Il faut bien le reconnaître toutefois, la voiture dans l’ozploitation est loin de n’être construite qu’en opposition avec la nature ; elle est parfois aussi le prolongement du membre viril de celui qui la conduit – dans Next of Kin toujours, l’un des personnages s’exhibe en doublant la protagoniste à bord de son gros camion, et on pense ici évidemment également à l’ensemble de la saga Mad Max – ou un moyen de survie. C’est qu’à pied, dans le bush, on ne va pas bien loin – à moins de tomber sur David Gulpilil pour donner un coup de main. C’est d’ailleurs l’outil de travail du camionneur de l’excellent Déviation Mortelle (Richard Franklin, 1981), littéralement son moyen de survie donc, qui lui permet de traverser les routes désertiques pour effectuer ses livraisons et à bord duquel il sera témoin des agissements d’un potentiel tueur en série.
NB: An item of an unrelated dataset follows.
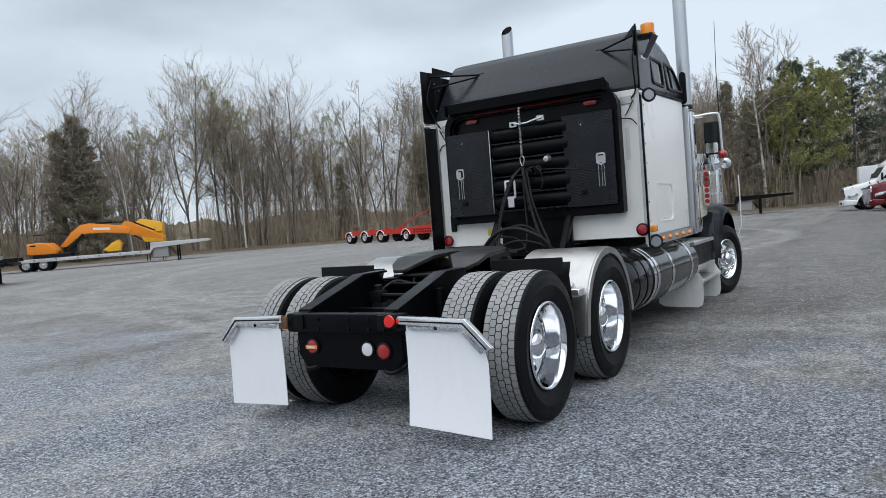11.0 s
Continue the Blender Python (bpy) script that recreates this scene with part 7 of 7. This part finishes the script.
def conifer(seed, h, width, needles, bare=0.12, full=False):
    """An uneven evergreen: trunk, drooping limbs, needle clumps with gaps."""
    rg = random.Random(seed)
    tr, cr = Twigs(), Twigs()
    trunk = bend(Vector((0, 0, -0.1)), Vector((0.02, 0.02, 1)), h, 8, rg, 0.025, 0.03)
    tr.limb(trunk, 0.012 * h + 0.04, 0.02, 6)
    n = 64
    for i in range(n):
        f = bare + (0.99 - bare) * (i + rg.random()) / n
        a = trunk[min(int(f * 8), 7)].lerp(trunk[min(int(f * 8) + 1, 8)], f * 8 % 1)
        az = i * 2.4 + rg.uniform(-0.5, 0.5)
        L = width * (0.62 * (1.12 - f) ** 0.45 if full else (1.04 - f) ** 0.9) * rg.uniform(0.5, 1.15)
        lim = bend(a, Vector((math.cos(az), math.sin(az), rg.uniform(-0.05, 0.35))), L, 4, rg, 0.10, 0.02)
        tr.limb(lim, 0.03, 0.01, 3)
        for j in range(int(12 + 20 * L / width)):
            g = 0.2 + 0.8 * rg.random()
            c = lim[min(int(g * 4), 3)].lerp(lim[min(int(g * 4) + 1, 4)], g * 4 % 1)
            c = c + Vector((rg.gauss(0, 0.28), rg.gauss(0, 0.28), rg.gauss(0.03, 0.17)))
            for _ in range(16):
                cr.leaf(c + Vector((rg.gauss(0, 0.13), rg.gauss(0, 0.13), rg.gauss(0, 0.10))), rg.uniform(0.07, 0.16), rg, 0.26)
    return [tr.mesh("trunk", "bark"), cr.mesh("crown", needles)]


KINDS = {
    "bare": [bare_tree(11 + k, 14.0, sp, st, 0, "bark", cf) for k, (sp, st, cf) in enumerate(((0.20, 1, 0.36), (0.16, 1, 0.44), (0.18, 2, 0.32), (0.14, 1, 0.40), (0.23, 1, 0.30), (0.17, 2, 0.40)))],
    "budding": [bare_tree(31 + k, 13.0, sp, 1, 0.85, "bark", 0.28, 1.1, 0.048) for k, sp in enumerate((0.20, 0.24))],
    "birch": [bare_tree(41 + k, 13.0, 0.13, 1, 0, "birch", 0.48) for k in range(2)],
    "big": [bare_tree(51 + k, 18.0, sp, st, lf_, "bark", cf, 1.4, 0.06) for k, (sp, st, cf, lf_) in enumerate(((0.22, 2, 0.26, 0.12), (0.27, 1, 0.24, 0.0), (0.24, 1, 0.30, 0.12)))],
    "maple": [bare_tree(101 + k, 17.0, sp, st, 0, "dark_bark", cf, 1.7, twig="dark_twig") for k, (sp, st, cf) in enumerate(((0.25, 1, 0.26), (0.22, 2, 0.24), (0.27, 1, 0.30)))],
    "cottonwood": [bare_tree(111, 17.0, 0.27, 2, 0.5, "bark", 0.20, 1.7, 0.05, 0.75)],
    "poplar": [bare_tree(91 + k, 17.0, sp, 2, 0.10, "bark", 0.14, 1.6, 0.05, 0.80, "poplar_twig") for k, sp in enumerate((0.27, 0.25))],
    "pine": [conifer(61 + k, 16.0, 7.0, "pine", 0.20, True) for k in range(2)],
    "spruce": [conifer(71 + k, 14.0, 3.9, "spruce", 0.05) for k in range(2)],
    "greentree": [bare_tree(81, 14.0, 0.23, 2, 2.0, "bark", 0.16, 1.4, 0.10)],
}
LABELS = {
    "bare": ("bare_tree", "leafless grey-brown tree at the wood's edge", "woodland trees"),
    "budding": ("budding_tree", "tree with first sparse yellow-green leaves", "woodland trees"),
    "birch": ("birch_tree", "slim pale-barked leafless birch", "woodland trees"),
    "big": ("bare_tree", "tall spreading leafless tree behind the yard", "tall bare trees"),
    "maple": ("bare_tree", "dark broad-crowned leafless tree beyond the parked row", "tall bare trees"),
    "cottonwood": ("budding_tree", "tall cottonwood with a wide fan-shaped budding crown", "woodland trees"),
    "poplar": ("bare_tree", "tall poplar with a wide open leafless crown", "tall bare trees"),
    "pine": ("pine_tree", "dark green pine with an uneven crown", "evergreen trees"),
    "spruce": ("spruce_tree", "brownish-green spruce among bare trees", "evergreen trees"),
    "greentree": ("budding_tree", "tall tree in fresh yellow-green leaf", "woodland trees"),
}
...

On pourrait sans doute s’attacher encore longtemps à explorer les multiples symbolismes entourant les véhicules australiens, mais on ne saurait tourner autour du pot plus longtemps : si la voiture est si présente, c’est aussi et avant tout parce qu’elle permet de tourner des scènes « cool » (comme l’énonce sobrement Quentin Tarantino dans Not Quite Hollywood). De Déviation Mortelle à Mad Max en passant par L’homme de Hong Kong ou même Next of Kin, les accrochages de bagnoles ou de leurs cousins à deux roues sont légion, les accidents de la route du grand spectacle et les explosions finales une réjouissance. Cascades en tout genre accompagnent par ailleurs ces feux d’artifice de tôle froissée et de pneus volants, et le casse-cou le plus célèbre du cinéma australien (Grant Page) a un palmarès à faire pâlir Jackie Chan : multiples accidents de la route dans L’homme de Hong Kong ou dans Mad Max (réalisés avec une jambe dans le plâtre), saut d’une falaise en torche humaine dans Mad Dog Morgan… Car, intellectualisons-le comme on veut mais l’ozploitation reste avant tout comme son nom l’indique un cinéma d’exploitation, c’est-à-dire porté sur un rapide succès en salles en offrant au public ce qu’il veut voir : du grand spectacle.
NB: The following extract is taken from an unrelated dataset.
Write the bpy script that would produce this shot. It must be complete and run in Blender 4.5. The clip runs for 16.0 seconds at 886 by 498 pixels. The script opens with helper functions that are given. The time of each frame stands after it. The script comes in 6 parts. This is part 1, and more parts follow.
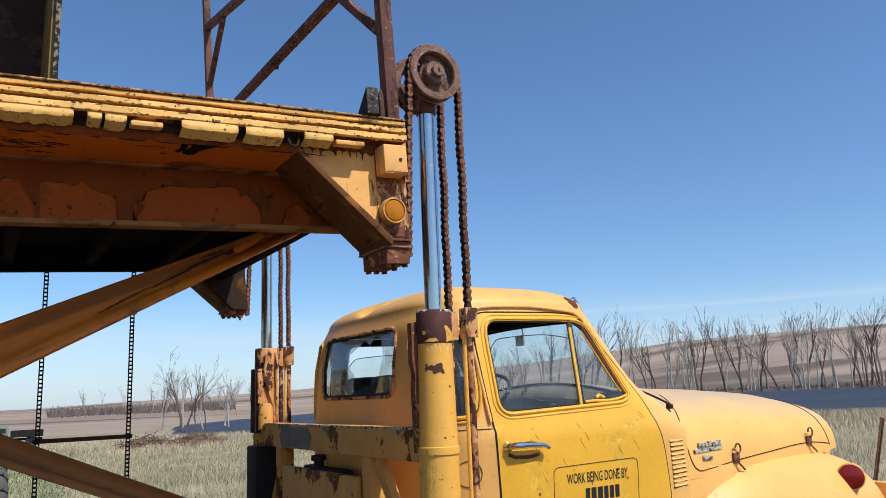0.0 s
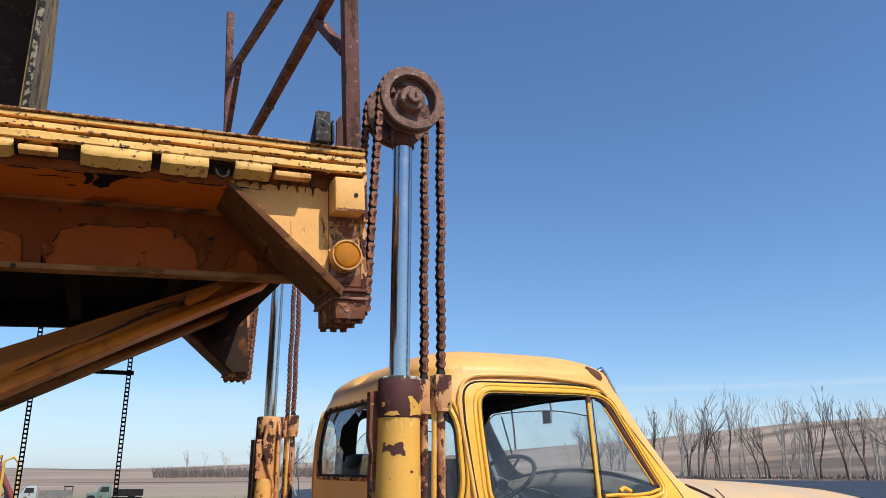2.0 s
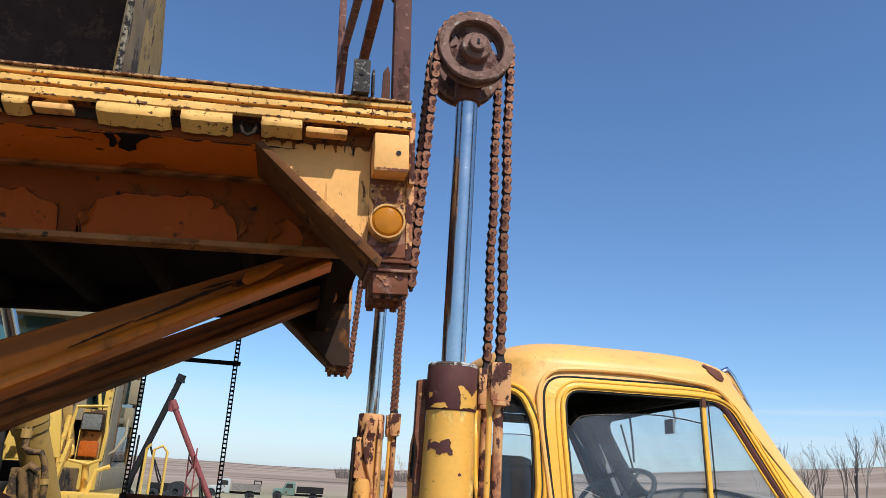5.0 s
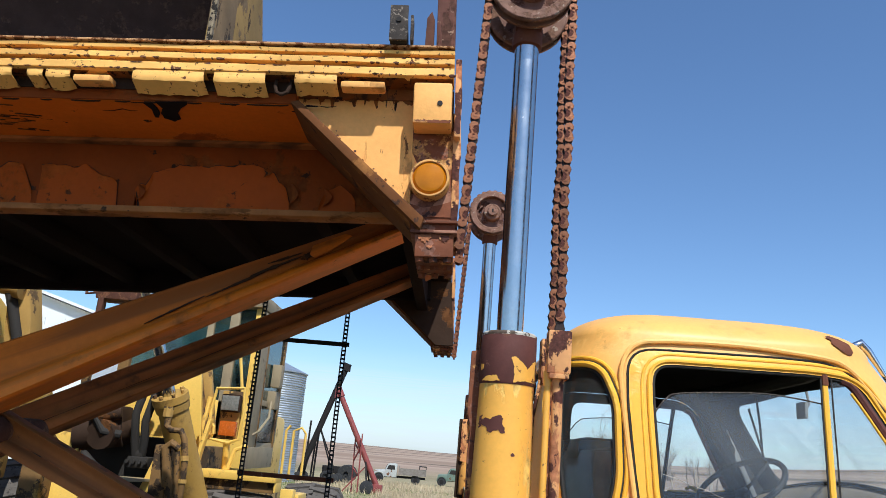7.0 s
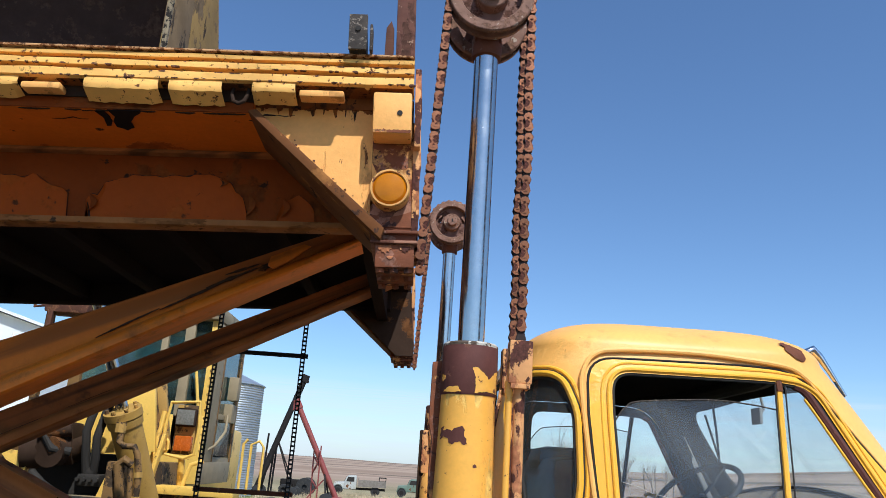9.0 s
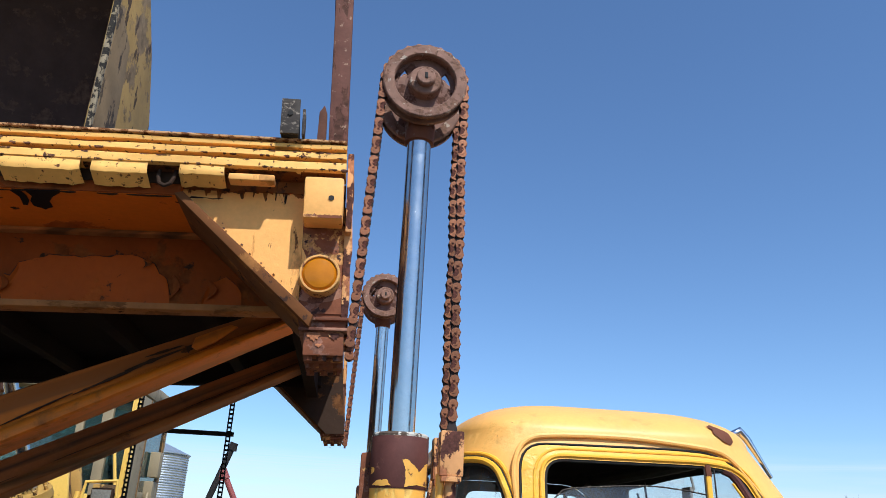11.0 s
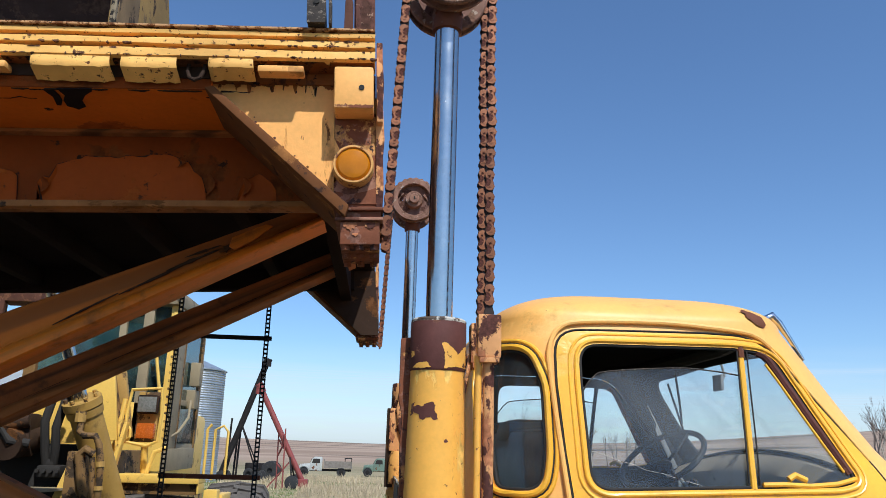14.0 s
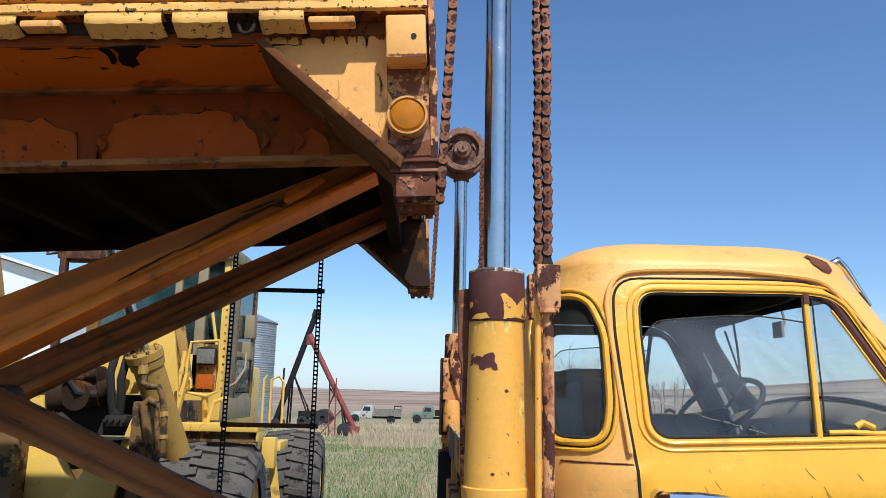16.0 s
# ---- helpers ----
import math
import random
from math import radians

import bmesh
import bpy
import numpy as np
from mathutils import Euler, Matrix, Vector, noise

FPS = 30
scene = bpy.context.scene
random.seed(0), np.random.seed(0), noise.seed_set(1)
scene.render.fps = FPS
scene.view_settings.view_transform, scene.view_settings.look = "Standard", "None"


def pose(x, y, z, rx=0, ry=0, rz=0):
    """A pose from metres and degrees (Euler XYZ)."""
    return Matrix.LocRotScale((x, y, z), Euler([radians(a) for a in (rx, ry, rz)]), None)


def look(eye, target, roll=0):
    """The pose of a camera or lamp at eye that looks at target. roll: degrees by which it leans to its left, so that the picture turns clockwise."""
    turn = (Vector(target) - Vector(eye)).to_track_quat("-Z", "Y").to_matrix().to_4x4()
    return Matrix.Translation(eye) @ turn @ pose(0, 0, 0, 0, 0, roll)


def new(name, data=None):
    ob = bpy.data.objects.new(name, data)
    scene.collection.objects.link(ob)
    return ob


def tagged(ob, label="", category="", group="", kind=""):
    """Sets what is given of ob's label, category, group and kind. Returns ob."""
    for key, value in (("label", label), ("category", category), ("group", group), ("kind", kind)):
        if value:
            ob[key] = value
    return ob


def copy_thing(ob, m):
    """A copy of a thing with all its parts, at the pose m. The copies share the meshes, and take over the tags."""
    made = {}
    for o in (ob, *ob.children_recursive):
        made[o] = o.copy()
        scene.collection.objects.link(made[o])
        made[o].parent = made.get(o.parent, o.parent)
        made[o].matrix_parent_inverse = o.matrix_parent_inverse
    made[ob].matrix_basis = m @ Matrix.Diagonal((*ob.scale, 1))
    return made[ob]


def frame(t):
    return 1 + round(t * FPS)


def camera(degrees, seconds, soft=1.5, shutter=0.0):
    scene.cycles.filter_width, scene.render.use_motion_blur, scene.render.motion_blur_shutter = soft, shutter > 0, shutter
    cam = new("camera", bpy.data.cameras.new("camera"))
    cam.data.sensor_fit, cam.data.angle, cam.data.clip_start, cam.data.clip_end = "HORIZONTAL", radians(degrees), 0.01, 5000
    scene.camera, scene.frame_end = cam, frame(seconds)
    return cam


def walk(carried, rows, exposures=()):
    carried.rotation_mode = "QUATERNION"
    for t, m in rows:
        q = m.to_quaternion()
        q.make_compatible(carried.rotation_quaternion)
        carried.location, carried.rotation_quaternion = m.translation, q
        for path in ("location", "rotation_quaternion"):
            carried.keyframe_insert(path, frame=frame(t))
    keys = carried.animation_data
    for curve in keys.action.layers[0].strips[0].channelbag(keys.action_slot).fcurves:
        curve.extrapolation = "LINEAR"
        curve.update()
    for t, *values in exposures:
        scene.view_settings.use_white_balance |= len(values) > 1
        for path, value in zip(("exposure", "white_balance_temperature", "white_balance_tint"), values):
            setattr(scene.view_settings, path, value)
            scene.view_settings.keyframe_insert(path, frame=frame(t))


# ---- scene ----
cam = camera(60.6, 16.0, 0.4)
PATH = [
    (0, (-0.109, -0.124, 1.374), (0.918, 1.551, 1.749), -2.4),
    (0.5, (0.187, -0.145, 1.372), (1.149, 1.55, 1.818), -2.4),
    (1, (0.425, -0.012, 1.391), (1.325, 1.711, 1.863), -1.0),
    (1.5, (0.523, 0.091, 1.385), (1.376, 1.805, 1.965), -0.6),
    (2, (0.625, 0.141, 1.413), (1.407, 1.895, 1.972), -0.1),
    (2.5, (0.732, 0.167, 1.42), (1.357, 1.981, 1.984), 2.6),
    (3, (0.791, 0.178, 1.424), (1.369, 2.011, 1.977), 3.1),
    (3.2, (0.801, 0.19, 1.424), (1.36, 2.029, 1.975), 2.8),
    (5.3, (1.221, 0.496, 1.394), (1.516, 2.389, 1.97), 3.6),
    (5.5, (1.271, 0.543, 1.396), (1.51, 2.45, 1.95), 3.7),
    (6, (1.433, 0.604, 1.409), (1.411, 2.522, 1.975), 4.4),
    (6.5, (1.51, 0.626, 1.397), (1.475, 2.553, 1.931), 4.5),
    (7, (1.505, 0.628, 1.392), (1.446, 2.558, 1.913), 4.9),
    (7.5, (1.497, 0.653, 1.386), (1.458, 2.59, 1.886), 5.2),
    (8, (1.492, 0.651, 1.389), (1.457, 2.585, 1.897), 5.1),
    (8.5, (1.495, 0.648, 1.39), (1.483, 2.581, 1.904), 4.4),
    (9, (1.5, 0.639, 1.397), (1.547, 2.56, 1.95), 3.8),
    (9.2, (1.5, 0.617, 1.421), (1.579, 2.496, 2.102), 3.8),
    (11.3, (1.513, 0.643, 1.474), (1.758, 2.494, 2.19), 1.4),
    (11.5, (1.524, 0.648, 1.476), (1.818, 2.51, 2.144), -0.0),
    (12, (1.515, 0.668, 1.458), (1.862, 2.551, 2.034), -0.5),
    (12.5, (1.496, 0.679, 1.429), (1.781, 2.584, 1.968), 1.1),
    (13, (1.491, 0.699, 1.413), (1.744, 2.615, 1.927), 1.7),
    (13.5, (1.486, 0.69, 1.42), (1.682, 2.614, 1.931), 1.3),
    (14, (1.484, 0.657, 1.39), (1.639, 2.586, 1.895), 1.6),
    (14.5, (1.48, 0.649, 1.374), (1.646, 2.588, 1.834), 1.4),
    (15, (1.47, 0.652, 1.371), (1.626, 2.597, 1.812), 1.4),
    (15.5, (1.468, 0.662, 1.374), (1.581, 2.613, 1.8), 1.3),
    (16, (1.448, 0.677, 1.396), (1.492, 2.641, 1.77), 1.2),
]
walk(cam, [(t, look(eye, target, roll)) for t, eye, target, roll in PATH], [(0, 0.0, 5750, 5), (3, 0.05, 5750, 5), (5.5, 0.1, 5750, 5), (6.3, 0.2, 5850, 5), (9, 0.16, 5800, 5), (11.3, 0.22, 5750, 5), (12, 0.04, 5750, 5), (14, 0.08, 5750, 5), (16, 0.1, 5750, 5)])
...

On l’a vu, cela n’exclut évidemment pas de faire des films de qualité, mais le documentaire Not Quite Hollywood le rappelle hélas : les films de cette rétrospective ne sont finalement que la partie émergée de l’iceberg et une grande majorité des oeuvres produites dans le cadre de ce mouvement étaient d’une nullité tout à fait indiscutable. Postulant que l’ozploitation serait née par et en réaction à Réveil dans la terreur, l’Australie et ses habitants y étant dépeints (par un réalisateur américain qui plus est) de manière assez négative, le documentaire explique que plusieurs cinéastes et décisionnaires australiens comprirent alors qu’il n’appartenait qu’à eux de filmer leur pays. Au vu de certains des films traités dans le documentaire, et des témoignages de certains cinéastes (n’ayant par exemple pas le moindre début de regard critique sur le profond sexisme dans les films qu’ils réalisaient 30 ans auparavant, reconnaissant amusés que ce soit un miracle que personne ne soit mort sur leurs plateaux), on ne peut s’empêcher de se dire que finalement, le portrait fait par Réveil dans la terreur contient sa part de vérité. Pour le spectateur, qu’importe toutefois ! Pour les films qui valent encore le coup d’être projetés, le cool est toujours palpable 50 ans après, les cascades toujours impressionnantes et certains d’entre eux continuent de faire mentir cet aspect strictement régressif de l’ozploitation. Pour le reste, oublions les films qui ne valent pas qu’on s’en souvienne et attachons-nous à regarder les autres : ils sont suffisamment nombreux.